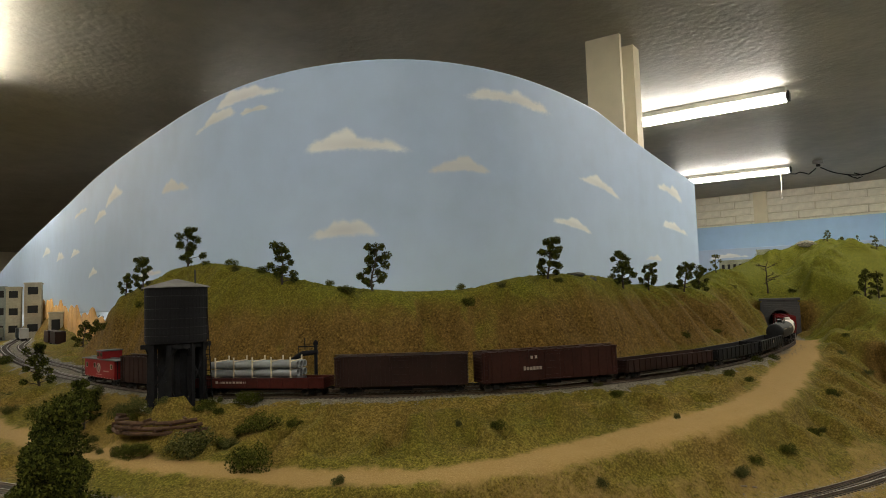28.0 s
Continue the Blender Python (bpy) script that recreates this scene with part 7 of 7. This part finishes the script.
for a, b in (((0.15, 0.35), (0.12, 1.6)), ((0.12, 1.6), (0.1, 2.7)), ((-0.35, 1.6), (-0.4, 2.7)), ((-0.7, 0.1), (-2.2, 0.2)), ((-2.2, 0.2), (-4.0, 0.3)), ((-4.0, 0.3), (-5.8, 0.3)), ((-0.9, 0.65), (-2.2, 0.85)), ((-2.2, 0.85), (-4.0, 1.4)), ((-4.0, 1.4), (-5.8, 1.9))):
    bm = bmesh.new()
    rod(bm, (*a, 1.06), (*b, 1.06), 0.03, 4)
    part("joist", bm, M_leg, near_frame)

# ---- town at the far end of the line ----
M_cast = material("cream_town_wall", (0.42, 0.38, 0.28), 0.8, vary=0.15, scale=20.0)
M_teal = material("grey_green_town_wall", (0.24, 0.27, 0.25), 0.8, vary=0.15, scale=20.0)
M_mesa = material("orange_mesa_paint", (0.44, 0.24, 0.07), 0.85, vary=0.25, scale=14.0)


def town_block(x, y, w, d, h, mat, turn, label, floors, bays):
    th = thing("town_building", label, "building", pose(x, y, 1.246, 0, 0, turn), "town buildings")
    bm = bmesh.new()
    cube(bm, -w / 2, w / 2, -d / 2, d / 2, -0.01, h)
    part("wall", bm, mat, th)
    bm = bmesh.new()
    cube(bm, -w / 2 - 0.003, w / 2 + 0.003, -d / 2 - 0.003, d / 2 + 0.003, h - 0.008, h, bevel=0.001)
    part("parapet", bm, mat, th)
    for f in range(floors):
        for k in range(bays):
            bm = bmesh.new()
            cx = -w / 2 + w * (k + 0.5) / bays
            z = h * (f + 0.35) / floors
            cube(bm, cx - w * 0.3 / bays, cx + w * 0.3 / bays, -d / 2 - 0.001, -d / 2 + 0.002, z, z + h * 0.4 / floors)
            part("window", bm, M_black, th)


town_block(-3.40, 1.455, 0.07, 0.10, 0.262, M_cast, 62, "tall cream town building with dark windows", 3, 1)
town_block(-3.47, 1.40, 0.06, 0.08, 0.245, M_cast, 62, "cream town building with a flat roof", 3, 1)
town_block(-3.60, 1.35, 0.14, 0.12, 0.25, M_teal, 62, "grey-green town building with rows of windows", 3, 3)
town_block(-2.75, 1.245, 0.05, 0.05, 0.12, M_cast, 60, "low pale shed near the mesa", 1, 1)
bm = bmesh.new()
lathe(bm, [(0.012, 0), (0.012, 0.24), (0.004, 0.262)], 12)
o = tagged(part("silo", bm, M_whiteplate), "slim white silo between the town buildings", "silo")
o.matrix_basis = pose(-3.50, 1.47, 1.246)
seg = BACKDROP[(BACKDROP[:, 0] < -1.62) & (BACKDROP[:, 0] > -3.6)]
rnd = random.Random(3)
tops = 1.33 + 0.10 * np.linspace(0, 1, len(seg)) + np.array([0.014 * math.sin(k * 0.33) + 0.010 * math.sin(k * 0.81 + 1) + rnd.uniform(-0.002, 0.002) for k in range(len(seg))])
board("painted_mesa", offset(seg, 0.012), 1.20, 1.4, 0.004, M_mesa, "orange mesa cut-out standing against the blue backdrop", "backdrop", top=tops)


def yard_car(x, y, turn, mat, label, w=0.15, h=0.05):
    th = thing("yard_car", label, "rail car", pose(x, y, 1.246, 0, 0, turn), "yard cars")
    bm = bmesh.new()
    cube(bm, -w / 2, w / 2, -0.0165, 0.0165, 0.011, h, bevel=0.001)
    part("body", bm, mat, th)
    bm = bmesh.new()
    cube(bm, -w / 2, w / 2, -0.017, 0.017, h, h + 0.003)
    part("roof", bm, mat, th)
    for s in (-1, 1):
        bm = bmesh.new()
        cube(bm, s * w * 0.34 - 0.014, s * w * 0.34 + 0.014, -0.011, 0.011, -0.002, 0.011)
        part("truck", bm, M_black, th)


yard_car(-2.55, 1.13, 160, P_brown, "brown boxcar parked by the mesa")
yard_car(-2.40, 1.08, 160, P_darkbrown, "dark brown boxcar parked by the mesa")
yard_car(-3.25, 1.33, 158, P_darkgrey, "dark grey car parked in the town yard")
yard_car(-3.45, 1.33, 158, P_grey, "pale grey car parked in the town yard")
yard_car(-3.10, 1.28, 158, P_silver, "silver hopper parked in the town yard", w=0.10)
th = thing("coal_tipple", "dark timber tower beside the far tracks", "tower", pose(-2.75, 0.90, 1.24))
for sx in (-1, 1):
    for sy in (-1, 1):
        bm = bmesh.new()
        rod(bm, (sx * 0.03, sy * 0.03, -0.02), (sx * 0.025, sy * 0.025, 0.14), 0.004, 6)
        part("post", bm, M_tarwood, th)
for z in (0.03, 0.08, 0.135):
    bm = bmesh.new()
    cube(bm, -0.034, 0.034, -0.034, 0.034, z, z + 0.006)
    part("deck", bm, M_tarwood, th)

motions()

*****

-- Required work --
Reproduce the listing exactly. Leave its pictures out.

-- Expected output --
28.0 s
Continue the Blender Python (bpy) script that recreates this scene with part 7 of 7. This part finishes the script.
for a, b in (((0.15, 0.35), (0.12, 1.6)), ((0.12, 1.6), (0.1, 2.7)), ((-0.35, 1.6), (-0.4, 2.7)), ((-0.7, 0.1), (-2.2, 0.2)), ((-2.2, 0.2), (-4.0, 0.3)), ((-4.0, 0.3), (-5.8, 0.3)), ((-0.9, 0.65), (-2.2, 0.85)), ((-2.2, 0.85), (-4.0, 1.4)), ((-4.0, 1.4), (-5.8, 1.9))):
    bm = bmesh.new()
    rod(bm, (*a, 1.06), (*b, 1.06), 0.03, 4)
    part("joist", bm, M_leg, near_frame)

# ---- town at the far end of the line ----
M_cast = material("cream_town_wall", (0.42, 0.38, 0.28), 0.8, vary=0.15, scale=20.0)
M_teal = material("grey_green_town_wall", (0.24, 0.27, 0.25), 0.8, vary=0.15, scale=20.0)
M_mesa = material("orange_mesa_paint", (0.44, 0.24, 0.07), 0.85, vary=0.25, scale=14.0)


def town_block(x, y, w, d, h, mat, turn, label, floors, bays):
    th = thing("town_building", label, "building", pose(x, y, 1.246, 0, 0, turn), "town buildings")
    bm = bmesh.new()
    cube(bm, -w / 2, w / 2, -d / 2, d / 2, -0.01, h)
    part("wall", bm, mat, th)
    bm = bmesh.new()
    cube(bm, -w / 2 - 0.003, w / 2 + 0.003, -d / 2 - 0.003, d / 2 + 0.003, h - 0.008, h, bevel=0.001)
    part("parapet", bm, mat, th)
    for f in range(floors):
        for k in range(bays):
            bm = bmesh.new()
            cx = -w / 2 + w * (k + 0.5) / bays
            z = h * (f + 0.35) / floors
            cube(bm, cx - w * 0.3 / bays, cx + w * 0.3 / bays, -d / 2 - 0.001, -d / 2 + 0.002, z, z + h * 0.4 / floors)
            part("window", bm, M_black, th)


town_block(-3.40, 1.455, 0.07, 0.10, 0.262, M_cast, 62, "tall cream town building with dark windows", 3, 1)
town_block(-3.47, 1.40, 0.06, 0.08, 0.245, M_cast, 62, "cream town building with a flat roof", 3, 1)
town_block(-3.60, 1.35, 0.14, 0.12, 0.25, M_teal, 62, "grey-green town building with rows of windows", 3, 3)
town_block(-2.75, 1.245, 0.05, 0.05, 0.12, M_cast, 60, "low pale shed near the mesa", 1, 1)
bm = bmesh.new()
lathe(bm, [(0.012, 0), (0.012, 0.24), (0.004, 0.262)], 12)
o = tagged(part("silo", bm, M_whiteplate), "slim white silo between the town buildings", "silo")
o.matrix_basis = pose(-3.50, 1.47, 1.246)
seg = BACKDROP[(BACKDROP[:, 0] < -1.62) & (BACKDROP[:, 0] > -3.6)]
rnd = random.Random(3)
tops = 1.33 + 0.10 * np.linspace(0, 1, len(seg)) + np.array([0.014 * math.sin(k * 0.33) + 0.010 * math.sin(k * 0.81 + 1) + rnd.uniform(-0.002, 0.002) for k in range(len(seg))])
board("painted_mesa", offset(seg, 0.012), 1.20, 1.4, 0.004, M_mesa, "orange mesa cut-out standing against the blue backdrop", "backdrop", top=tops)


def yard_car(x, y, turn, mat, label, w=0.15, h=0.05):
    th = thing("yard_car", label, "rail car", pose(x, y, 1.246, 0, 0, turn), "yard cars")
    bm = bmesh.new()
    cube(bm, -w / 2, w / 2, -0.0165, 0.0165, 0.011, h, bevel=0.001)
    part("body", bm, mat, th)
    bm = bmesh.new()
    cube(bm, -w / 2, w / 2, -0.017, 0.017, h, h + 0.003)
    part("roof", bm, mat, th)
    for s in (-1, 1):
        bm = bmesh.new()
        cube(bm, s * w * 0.34 - 0.014, s * w * 0.34 + 0.014, -0.011, 0.011, -0.002, 0.011)
        part("truck", bm, M_black, th)


yard_car(-2.55, 1.13, 160, P_brown, "brown boxcar parked by the mesa")
yard_car(-2.40, 1.08, 160, P_darkbrown, "dark brown boxcar parked by the mesa")
yard_car(-3.25, 1.33, 158, P_darkgrey, "dark grey car parked in the town yard")
yard_car(-3.45, 1.33, 158, P_grey, "pale grey car parked in the town yard")
yard_car(-3.10, 1.28, 158, P_silver, "silver hopper parked in the town yard", w=0.10)
th = thing("coal_tipple", "dark timber tower beside the far tracks", "tower", pose(-2.75, 0.90, 1.24))
for sx in (-1, 1):
    for sy in (-1, 1):
        bm = bmesh.new()
        rod(bm, (sx * 0.03, sy * 0.03, -0.02), (sx * 0.025, sy * 0.025, 0.14), 0.004, 6)
        part("post", bm, M_tarwood, th)
for z in (0.03, 0.08, 0.135):
    bm = bmesh.new()
    cube(bm, -0.034, 0.034, -0.034, 0.034, z, z + 0.006)
    part("deck", bm, M_tarwood, th)

motions()